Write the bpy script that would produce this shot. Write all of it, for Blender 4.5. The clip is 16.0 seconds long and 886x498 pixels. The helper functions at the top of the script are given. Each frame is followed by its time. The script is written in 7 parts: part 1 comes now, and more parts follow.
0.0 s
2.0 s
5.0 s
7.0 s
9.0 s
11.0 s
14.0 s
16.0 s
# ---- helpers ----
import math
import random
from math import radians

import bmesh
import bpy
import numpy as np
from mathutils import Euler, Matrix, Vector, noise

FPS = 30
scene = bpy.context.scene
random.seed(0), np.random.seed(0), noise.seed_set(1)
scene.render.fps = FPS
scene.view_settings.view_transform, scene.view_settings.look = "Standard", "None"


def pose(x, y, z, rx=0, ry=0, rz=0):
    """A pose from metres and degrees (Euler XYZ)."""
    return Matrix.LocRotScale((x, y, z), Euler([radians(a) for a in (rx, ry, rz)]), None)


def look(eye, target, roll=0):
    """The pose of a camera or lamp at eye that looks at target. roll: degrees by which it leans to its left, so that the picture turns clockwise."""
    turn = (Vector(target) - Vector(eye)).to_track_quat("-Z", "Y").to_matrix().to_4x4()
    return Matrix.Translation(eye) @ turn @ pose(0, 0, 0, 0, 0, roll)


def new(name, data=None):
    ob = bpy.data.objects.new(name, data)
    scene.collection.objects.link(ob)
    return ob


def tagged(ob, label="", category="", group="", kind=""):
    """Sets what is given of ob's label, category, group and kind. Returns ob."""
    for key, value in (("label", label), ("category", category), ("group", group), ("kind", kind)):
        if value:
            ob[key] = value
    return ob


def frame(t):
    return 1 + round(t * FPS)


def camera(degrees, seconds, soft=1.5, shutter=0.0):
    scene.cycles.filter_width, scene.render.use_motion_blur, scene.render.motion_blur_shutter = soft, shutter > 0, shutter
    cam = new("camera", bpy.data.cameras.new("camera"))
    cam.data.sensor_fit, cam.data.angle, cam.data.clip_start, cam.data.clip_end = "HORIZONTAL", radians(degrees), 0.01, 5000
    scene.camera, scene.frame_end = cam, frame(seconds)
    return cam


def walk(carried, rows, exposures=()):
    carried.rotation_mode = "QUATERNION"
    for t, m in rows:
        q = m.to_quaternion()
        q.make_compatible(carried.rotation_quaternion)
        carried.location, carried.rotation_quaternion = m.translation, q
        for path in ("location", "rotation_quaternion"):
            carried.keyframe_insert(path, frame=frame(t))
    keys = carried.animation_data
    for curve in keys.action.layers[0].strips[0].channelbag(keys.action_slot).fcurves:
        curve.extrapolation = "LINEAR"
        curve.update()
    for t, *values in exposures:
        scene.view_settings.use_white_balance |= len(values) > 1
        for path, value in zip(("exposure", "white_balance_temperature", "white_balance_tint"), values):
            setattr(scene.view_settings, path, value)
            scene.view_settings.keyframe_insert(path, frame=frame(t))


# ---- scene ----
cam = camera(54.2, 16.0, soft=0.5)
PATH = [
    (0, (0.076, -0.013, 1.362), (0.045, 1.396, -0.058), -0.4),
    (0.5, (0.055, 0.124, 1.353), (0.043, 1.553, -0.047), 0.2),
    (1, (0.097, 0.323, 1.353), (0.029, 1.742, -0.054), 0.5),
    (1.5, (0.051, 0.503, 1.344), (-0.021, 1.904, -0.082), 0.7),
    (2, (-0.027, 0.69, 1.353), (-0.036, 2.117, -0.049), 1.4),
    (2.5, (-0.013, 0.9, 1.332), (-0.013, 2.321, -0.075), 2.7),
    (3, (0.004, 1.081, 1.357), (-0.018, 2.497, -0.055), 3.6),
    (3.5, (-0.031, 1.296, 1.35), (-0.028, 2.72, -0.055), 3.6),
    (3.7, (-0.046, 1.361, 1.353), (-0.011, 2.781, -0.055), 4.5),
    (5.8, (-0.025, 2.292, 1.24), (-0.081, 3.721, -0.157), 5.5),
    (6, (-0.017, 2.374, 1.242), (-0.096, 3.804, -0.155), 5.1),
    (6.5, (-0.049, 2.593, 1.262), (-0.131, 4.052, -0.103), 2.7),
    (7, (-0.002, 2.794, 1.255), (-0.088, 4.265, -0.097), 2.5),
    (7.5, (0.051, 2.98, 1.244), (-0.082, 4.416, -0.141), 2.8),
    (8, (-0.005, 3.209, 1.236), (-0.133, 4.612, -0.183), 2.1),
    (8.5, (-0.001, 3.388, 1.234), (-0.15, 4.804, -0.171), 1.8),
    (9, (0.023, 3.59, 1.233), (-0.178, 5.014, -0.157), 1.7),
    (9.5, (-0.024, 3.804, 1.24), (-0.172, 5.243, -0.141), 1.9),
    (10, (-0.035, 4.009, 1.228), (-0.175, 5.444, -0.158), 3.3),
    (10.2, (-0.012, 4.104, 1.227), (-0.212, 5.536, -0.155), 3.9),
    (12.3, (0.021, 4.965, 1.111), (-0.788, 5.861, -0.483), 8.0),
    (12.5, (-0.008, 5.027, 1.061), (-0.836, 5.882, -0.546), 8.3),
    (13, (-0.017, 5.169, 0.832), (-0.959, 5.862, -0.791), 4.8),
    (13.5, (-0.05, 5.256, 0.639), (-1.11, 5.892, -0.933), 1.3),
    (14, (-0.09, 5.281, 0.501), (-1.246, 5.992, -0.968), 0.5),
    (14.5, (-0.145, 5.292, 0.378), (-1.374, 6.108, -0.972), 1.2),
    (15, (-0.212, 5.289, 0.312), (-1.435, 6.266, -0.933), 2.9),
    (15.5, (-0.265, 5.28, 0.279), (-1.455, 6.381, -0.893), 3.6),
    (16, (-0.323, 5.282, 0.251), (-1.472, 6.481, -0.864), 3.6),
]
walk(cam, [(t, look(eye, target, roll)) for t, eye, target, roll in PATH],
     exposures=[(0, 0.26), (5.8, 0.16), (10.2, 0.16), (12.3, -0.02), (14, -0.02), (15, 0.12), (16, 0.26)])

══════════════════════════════

Extract the complete listing above, reproducing each line exactly.

Write the bpy script that would produce this shot. Write all of it, for Blender 4.5. The clip is 16.0 seconds long and 886x498 pixels. The helper functions at the top of the script are given. Each frame is followed by its time. The script is written in 7 parts: part 1 comes now, and more parts follow.
0.0 s
2.0 s
5.0 s
7.0 s
9.0 s
11.0 s
14.0 s
16.0 s
# ---- helpers ----
import math
import random
from math import radians

import bmesh
import bpy
import numpy as np
from mathutils import Euler, Matrix, Vector, noise

FPS = 30
scene = bpy.context.scene
random.seed(0), np.random.seed(0), noise.seed_set(1)
scene.render.fps = FPS
scene.view_settings.view_transform, scene.view_settings.look = "Standard", "None"


def pose(x, y, z, rx=0, ry=0, rz=0):
    """A pose from metres and degrees (Euler XYZ)."""
    return Matrix.LocRotScale((x, y, z), Euler([radians(a) for a in (rx, ry, rz)]), None)


def look(eye, target, roll=0):
    """The pose of a camera or lamp at eye that looks at target. roll: degrees by which it leans to its left, so that the picture turns clockwise."""
    turn = (Vector(target) - Vector(eye)).to_track_quat("-Z", "Y").to_matrix().to_4x4()
    return Matrix.Translation(eye) @ turn @ pose(0, 0, 0, 0, 0, roll)


def new(name, data=None):
    ob = bpy.data.objects.new(name, data)
    scene.collection.objects.link(ob)
    return ob


def tagged(ob, label="", category="", group="", kind=""):
    """Sets what is given of ob's label, category, group and kind. Returns ob."""
    for key, value in (("label", label), ("category", category), ("group", group), ("kind", kind)):
        if value:
            ob[key] = value
    return ob


def frame(t):
    return 1 + round(t * FPS)


def camera(degrees, seconds, soft=1.5, shutter=0.0):
    scene.cycles.filter_width, scene.render.use_motion_blur, scene.render.motion_blur_shutter = soft, shutter > 0, shutter
    cam = new("camera", bpy.data.cameras.new("camera"))
    cam.data.sensor_fit, cam.data.angle, cam.data.clip_start, cam.data.clip_end = "HORIZONTAL", radians(degrees), 0.01, 5000
    scene.camera, scene.frame_end = cam, frame(seconds)
    return cam


def walk(carried, rows, exposures=()):
    carried.rotation_mode = "QUATERNION"
    for t, m in rows:
        q = m.to_quaternion()
        q.make_compatible(carried.rotation_quaternion)
        carried.location, carried.rotation_quaternion = m.translation, q
        for path in ("location", "rotation_quaternion"):
            carried.keyframe_insert(path, frame=frame(t))
    keys = carried.animation_data
    for curve in keys.action.layers[0].strips[0].channelbag(keys.action_slot).fcurves:
        curve.extrapolation = "LINEAR"
        curve.update()
    for t, *values in exposures:
        scene.view_settings.use_white_balance |= len(values) > 1
        for path, value in zip(("exposure", "white_balance_temperature", "white_balance_tint"), values):
            setattr(scene.view_settings, path, value)
            scene.view_settings.keyframe_insert(path, frame=frame(t))


# ---- scene ----
cam = camera(54.2, 16.0, soft=0.5)
PATH = [
    (0, (0.076, -0.013, 1.362), (0.045, 1.396, -0.058), -0.4),
    (0.5, (0.055, 0.124, 1.353), (0.043, 1.553, -0.047), 0.2),
    (1, (0.097, 0.323, 1.353), (0.029, 1.742, -0.054), 0.5),
    (1.5, (0.051, 0.503, 1.344), (-0.021, 1.904, -0.082), 0.7),
    (2, (-0.027, 0.69, 1.353), (-0.036, 2.117, -0.049), 1.4),
    (2.5, (-0.013, 0.9, 1.332), (-0.013, 2.321, -0.075), 2.7),
    (3, (0.004, 1.081, 1.357), (-0.018, 2.497, -0.055), 3.6),
    (3.5, (-0.031, 1.296, 1.35), (-0.028, 2.72, -0.055), 3.6),
    (3.7, (-0.046, 1.361, 1.353), (-0.011, 2.781, -0.055), 4.5),
    (5.8, (-0.025, 2.292, 1.24), (-0.081, 3.721, -0.157), 5.5),
    (6, (-0.017, 2.374, 1.242), (-0.096, 3.804, -0.155), 5.1),
    (6.5, (-0.049, 2.593, 1.262), (-0.131, 4.052, -0.103), 2.7),
    (7, (-0.002, 2.794, 1.255), (-0.088, 4.265, -0.097), 2.5),
    (7.5, (0.051, 2.98, 1.244), (-0.082, 4.416, -0.141), 2.8),
    (8, (-0.005, 3.209, 1.236), (-0.133, 4.612, -0.183), 2.1),
    (8.5, (-0.001, 3.388, 1.234), (-0.15, 4.804, -0.171), 1.8),
    (9, (0.023, 3.59, 1.233), (-0.178, 5.014, -0.157), 1.7),
    (9.5, (-0.024, 3.804, 1.24), (-0.172, 5.243, -0.141), 1.9),
    (10, (-0.035, 4.009, 1.228), (-0.175, 5.444, -0.158), 3.3),
    (10.2, (-0.012, 4.104, 1.227), (-0.212, 5.536, -0.155), 3.9),
    (12.3, (0.021, 4.965, 1.111), (-0.788, 5.861, -0.483), 8.0),
    (12.5, (-0.008, 5.027, 1.061), (-0.836, 5.882, -0.546), 8.3),
    (13, (-0.017, 5.169, 0.832), (-0.959, 5.862, -0.791), 4.8),
    (13.5, (-0.05, 5.256, 0.639), (-1.11, 5.892, -0.933), 1.3),
    (14, (-0.09, 5.281, 0.501), (-1.246, 5.992, -0.968), 0.5),
    (14.5, (-0.145, 5.292, 0.378), (-1.374, 6.108, -0.972), 1.2),
    (15, (-0.212, 5.289, 0.312), (-1.435, 6.266, -0.933), 2.9),
    (15.5, (-0.265, 5.28, 0.279), (-1.455, 6.381, -0.893), 3.6),
    (16, (-0.323, 5.282, 0.251), (-1.472, 6.481, -0.864), 3.6),
]
walk(cam, [(t, look(eye, target, roll)) for t, eye, target, roll in PATH],
     exposures=[(0, 0.26), (5.8, 0.16), (10.2, 0.16), (12.3, -0.02), (14, -0.02), (15, 0.12), (16, 0.26)])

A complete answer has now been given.